Diese Feststellungen sind zwar bei einer lediglich auf die beweiswürdigenden Ausführungen beschränkten Betrachtung nicht widersprüchlich, da selbstverständlich bei einer Geschwindigkeitsbeschränkung auf 60 km/h der Betroffene auch mit einer Mindestgeschwindigkeit von 155 km/h gefahren sein könnte. Sie tragen jedoch die Verurteilung des Betroffenen wegen Überschreitens der zulässigen Höchstgeschwindigkeit um 55 km/h nicht.

 Wenn nämlich die tatrichterliche Feststellung zu der vom Betroffenen gefahrenen Mindestgeschwindigkeit von 155 km/h zutrifft, dann muss – bei einer Verurteilung wegen Überschreitung der zulässigen Höchstgeschwindigkeit um 55 km/h – die Feststellung zur Beschränkung der Geschwindigkeit durch Zeichen 274 auf 60 km/h unzutreffend sein; es müsste vielmehr eine Beschränkung der Geschwindigkeit auf 100 km/h angeordnet gewesen sein. Falls die Feststellung zur Beschränkung der Geschwindigkeit auf 60 km/h an der Messstelle zutreffend sein sollte, dann kann angesichts der Verurteilung des Betroffenen wegen Überschreitung der zulässigen Höchstgeschwindigkeit um 55 km/h die im Rahmen der Beweiswürdigung erfolgte Feststellung einer Mindestgeschwindigkeit von 155 km/h nicht zutreffen.

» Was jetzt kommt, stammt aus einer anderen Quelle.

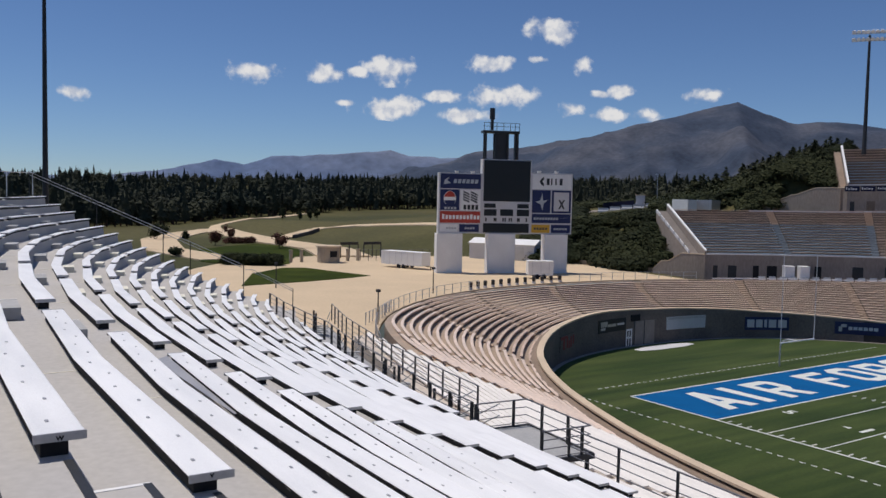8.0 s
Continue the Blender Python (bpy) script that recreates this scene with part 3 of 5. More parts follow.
tier("stand_lower_near", "raked pale concrete lower bowl below the near stand", 4.17, 5.6, 1.2, 21, 0.88, low_front, near_back, [t for t in near_aisles if 4.19 < t < 5.58], FAR_T,
     lambda m, i: 5, bench_label="long rows of pale painted bleacher benches", floor=M_NEAR_F)
mid_aisles = [th_x(x) for x in (66.5, 60, 52.2, 42.8, 31.6, 19.5, 6.55, -6.6, -19.4, -31.6, -42.5, -51.8, -59.1, -65.3)]
tier("stand_middle", "raked concrete middle tier with tan floor", MID_A, MID_B, 18.75, 18, 0.914, z_mid0, z_mid1, mid_aisles, FAR_T,
     lambda m, i: 1 if (m > 2.46 or m < 0.68) and i < 12 else 0, bench_label="rows of weathered brown bleacher benches, some painted faded blue")
up_aisles = [th_x(x) for x in (54.6, 47.1, 38.4, 28.25, 17.5, 6.1, -6.0, -17.5, -28.2, -38.3, -47.0, -54.6)]
tier("stand_upper", "raked concrete upper tier with tan floor", UP_A, UP_B, 37.9, 14, 0.914, z_up0, z_up1, up_aisles, FAR_T,
     lambda m, i: 1 if (m > 2.2117 or m < 0.93) and i < 9 else 0, bench_label="rows of weathered brown bleacher benches, some painted faded blue")

# walls under the tiers, their white rails and end walls
g = Geo()
g.sweep(thetas(MID_A, MID_B, 2.5), lambda t: [(18.35, 5.0), (18.35, z_mid0(t) - 0.25), (18.75, z_mid0(t) - 0.25), (18.75, 5.0)])
g.sweep(thetas(MID_A, MID_B, 2.5), lambda t: [(15.5, 5.0), (15.5, z_bowl(t) - 0.46), (18.36, z_bowl(t) - 0.46), (18.36, 5.0)])
wall_mid = tagged(g.out("wall_middle_tier", M_CONC_G), "grey board-marked concrete wall under the middle tier", "wall", kind="structure")
g = Geo()
g.sweep(thetas(UP_A, UP_B, 2.5), lambda t: [(37.4, 12.0), (37.4, z_up0(t) - 0.1), (37.9, z_up0(t) - 0.1), (37.9, 12.0)])
g.sweep(thetas(MID_A, MID_B, 2.5), lambda t: [(35.2, 12.0), (35.2, z_mid1(t) - 0.40), (37.41, z_mid1(t) - 0.40), (37.41, 12.0)])
g.sweep(thetas(UP_A, UP_B, 2.5), lambda t: [(50.7, 12.0), (50.7, z_up1(t) + 0.1), (51.0, z_up1(t) + 0.1), (51.0, 12.0)])
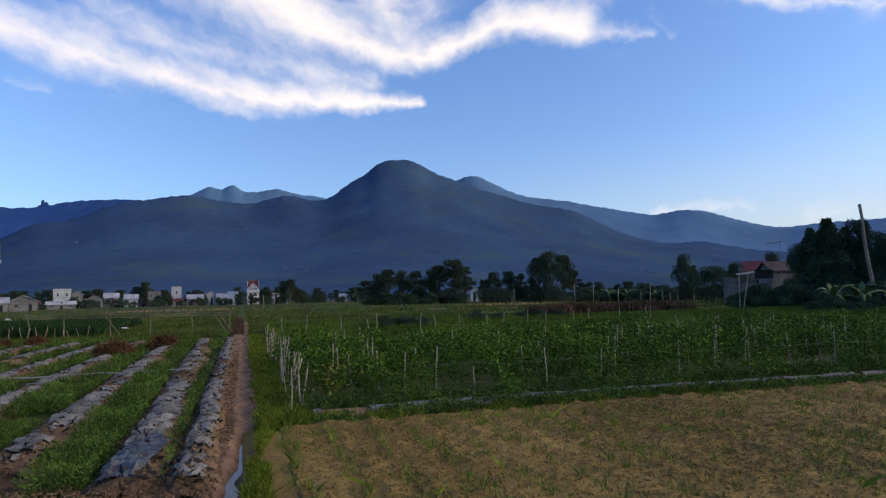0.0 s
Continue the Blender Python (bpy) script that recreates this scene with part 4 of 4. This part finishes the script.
bent_pole()
far_stake(54.98, 54.75, -1.6, 1.3, 60, 0.11, label="stout grey wooden post before the hedge", material=grey_wood)
for b_, e1, d_ in ((35.77, 0.75, 140), (40.5, 1.1, 130), (38.0, 0.3, 140), (39.3, 0.2, 140), (36.8, 0.1, 140), (40.9, -0.1, 130), (37.4, -0.1, 140), (35.0, 0.05, 140), (33.1, 0.35, 140), (31.0, 0.7, 140), (29.4, 0.9, 140), (24.0, 0.5, 150), (41.3, 0.1, 128)):
    far_stake(b_, b_ + r.uniform(-0.05, 0.05), 0, e1, d_, 0.07)
far_stake(-19.35, -19.2, -1, 0.0, 112, 0.06, label="pale leaning pole beside the maize")
far_stake(1.75, 1.72, -0.3, 0.4, 200, 0.08)


# ---------- buildings ----------
def wall_with_openings(w_, h_, thick, holes):
    """A wall along x at y 0..thick with rectangular openings (x0, z0, x1, z1)."""
    xs = sorted({0.0, w_, *(q for o in holes for q in (o[0], o[2]))})
    zs = sorted({0.0, h_, *(q for o in holes for q in (o[1], o[3]))})
    nx, nz = len(xs), len(zs)
    full = {(i, k) for i in range(nx - 1) for k in range(nz - 1)
            if not any(o[0] < (xs[i] + xs[i + 1]) / 2 < o[2] and o[1] < (zs[k] + zs[k + 1]) / 2 < o[3] for o in holes)}
    v = [(x, y, z) for y in (0.0, thick) for z in zs for x in xs]

    def at(i, k, back):
        return back * nx * nz + k * nx + i

    f = []
    for i, k in sorted(full):
        ring = [(i, k), (i + 1, k), (i + 1, k + 1), (i, k + 1)]
        f.append([at(*c, 0) for c in ring])
        f.append([at(*c, 1) for c in reversed(ring)])
        for n, beside in enumerate(((i, k - 1), (i + 1, k), (i, k + 1), (i - 1, k))):
            if beside not in full:
                c, d = ring[n], ring[(n + 1) % 4]
                f.append([at(*d, 0), at(*c, 0), at(*c, 1), at(*d, 1)])
    return Geo().add(v, np.array(f))


def gable(w_, d_, h_, peak, over, thick=0.15, along_x=True):
    """A gable roof; the ridge runs along x, or towards the viewer."""
    g = Geo()
    if along_x:
        for s in (0, 1):
            y0, y1 = (-over, d_ / 2) if s == 0 else (d_ + over, d_ / 2)
            lo = h_ - over * peak / (d_ / 2)
            v = [(-over, y0, lo), (w_ + over, y0, lo), (w_ + over, y1, h_ + peak), (-over, y1, h_ + peak)]
            v += [(a, b, c + thick) for a, b, c in v]
            g.add(v, np.array([(0, 1, 2, 3), (4, 5, 6, 7), (0, 1, 5, 4), (1, 2, 6, 5), (2, 3, 7, 6), (3, 0, 4, 7)]))
    else:
        for s in (0, 1):
            x0, x1 = (-over, w_ / 2) if s == 0 else (w_ + over, w_ / 2)
            lo = h_ - over * peak / (w_ / 2)
            v = [(x0, -over, lo), (x1, -over, h_ + peak), (x1, d_ + over, h_ + peak), (x0, d_ + over, lo)]
            v += [(a, b, c + thick) for a, b, c in v]
            g.add(v, np.array([(0, 1, 2, 3), (4, 5, 6, 7), (0, 1, 5, 4), (1, 2, 6, 5), (2, 3, 7, 6), (3, 0, 4, 7)]))
    return g


def house(b0, b1, top, d_, roof, wall_mat, roof_mat, label, storeys=1, depth=8.0, turn=0.0, name="house"):
    """A village house between two bearings, whose roof reaches the angle top."""
    xa, ya = spot(b0, d_)
    w_ = 2 * d_ * math.tan(radians(b1 - b0) / 2)
    total = rise(top, d_)
    ob = thing(name, xa, ya, 0, -(b0 + b1) / 2 + turn)
    peak = 0.0 if roof == "flat" else min(0.35 * total, 0.26 * (w_ if roof == "front" else depth))
    h_ = total - peak - (0.35 if roof == "flat" else 0.15)
    q = random.Random(int(b0 * 100))
    holes, n = [], max(1, int(w_ / 2.6))
    level = h_ / storeys
    for s in range(storeys):
        for k in range(n):
            cx = w_ * (k + 0.5) / n
            door = s == 0 and k == n // 2
            holes.append((cx - (0.45 if door else 0.4), s * level + (0.0 if door else level * 0.36), cx + (0.45 if door else 0.4), s * level + level * 0.7, door))
    part("wall", wall_with_openings(w_, h_, 0.2, [o[:4] for o in holes]), wall_mat, ob)
    for g in (Geo().box(0, depth - 0.2, 0, w_, depth, h_), Geo().box(0, 0.2, 0, 0.2, depth - 0.2, h_), Geo().box(w_ - 0.2, 0.2, 0, w_, depth - 0.2, h_)):
        part("wall", g, wall_mat, ob)
    for x0, z0, x1, z1, door in holes:
        win = part("door" if door else "window", Geo().box(x0, 0.12, z0, x1, 0.17, z1), dark_inside if door else pane_glass, ob)
        if not door:
            part("sill", Geo().box(x0 - 0.1, -0.1, z0 - 0.1, x1 + 0.1, -0.003, z0 - 0.01), white_paint, win)
    if roof == "flat":
        part("roof", Geo().box(-0.2, -0.3, h_, w_ + 0.2, depth + 0.2, h_ + 0.18), roof_mat, ob)
        for g in (Geo().box(0, -0.1, h_ + 0.18, w_, 0.1, h_ + 0.85), Geo().box(-0.1, 0.1, h_ + 0.18, 0.1, depth, h_ + 0.85), Geo().box(w_ - 0.1, 0.1, h_ + 0.18, w_ + 0.1, depth, h_ + 0.85)):
            part("parapet", g, wall_mat, ob)
    else:
        part("roof", gable(w_, depth, h_, peak, 0.5, along_x=roof == "side"), roof_mat, ob)
        if roof == "side":
            for x_ in (0.0, w_ - 0.2):
                v = [(x_, 0, h_), (x_, depth, h_), (x_, depth / 2, h_ + peak), (x_ + 0.2, 0, h_), (x_ + 0.2, depth, h_), (x_ + 0.2, depth / 2, h_ + peak)]
                part("gable_wall", Geo().add(v, np.array([(0, 2, 1), (3, 4, 5)])), wall_mat, ob)
        if roof == "front":
            for y_ in (0.0, depth - 0.2):
                v = [(0, y_, h_), (w_, y_, h_), (w_ / 2, y_, h_ + peak), (0, y_ + 0.2, h_), (w_, y_ + 0.2, h_), (w_ / 2, y_ + 0.2, h_ + peak)]
                part("gable_wall", Geo().add(v, np.array([(0, 1, 2), (3, 5, 4)])), wall_mat, ob)
    return tagged(ob, label, "house", "village houses")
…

 Nicht in Einklang zu bringen sind die beweiswürdigenden Ausführungen und die Sachverhaltsfeststellung des Tatrichters zur gefahrenen Geschwindigkeit auch mit folgender Erwägung des Tatrichters zur Verhängung des Fahrverbots:

 „Die Überschreitung der erlaubten Höchstgeschwindigkeit war enorm, der Betroffene ist nahezu doppelt so schnell gefahren wie erlaubt.“

 Wenn an der Messstelle eine Geschwindigkeitsbeschränkung auf 60 km/h bestand, dann betrug die vom Amtsgericht festgestellte gefahrene Geschwindigkeit von mindestens 155 km/h deutlich mehr als das Doppelte der erlaubten Geschwindigkeit. Bei einer Geschwindigkeitsbeschränkung auf 100 km/h fuhr der Betroffene mit 155 km/h auch nicht annähernd „doppelt so schnell … wie erlaubt.“

Man muss schon klar sagen bzw. es muss klar werden, wovon denn nun ausgegangen wird.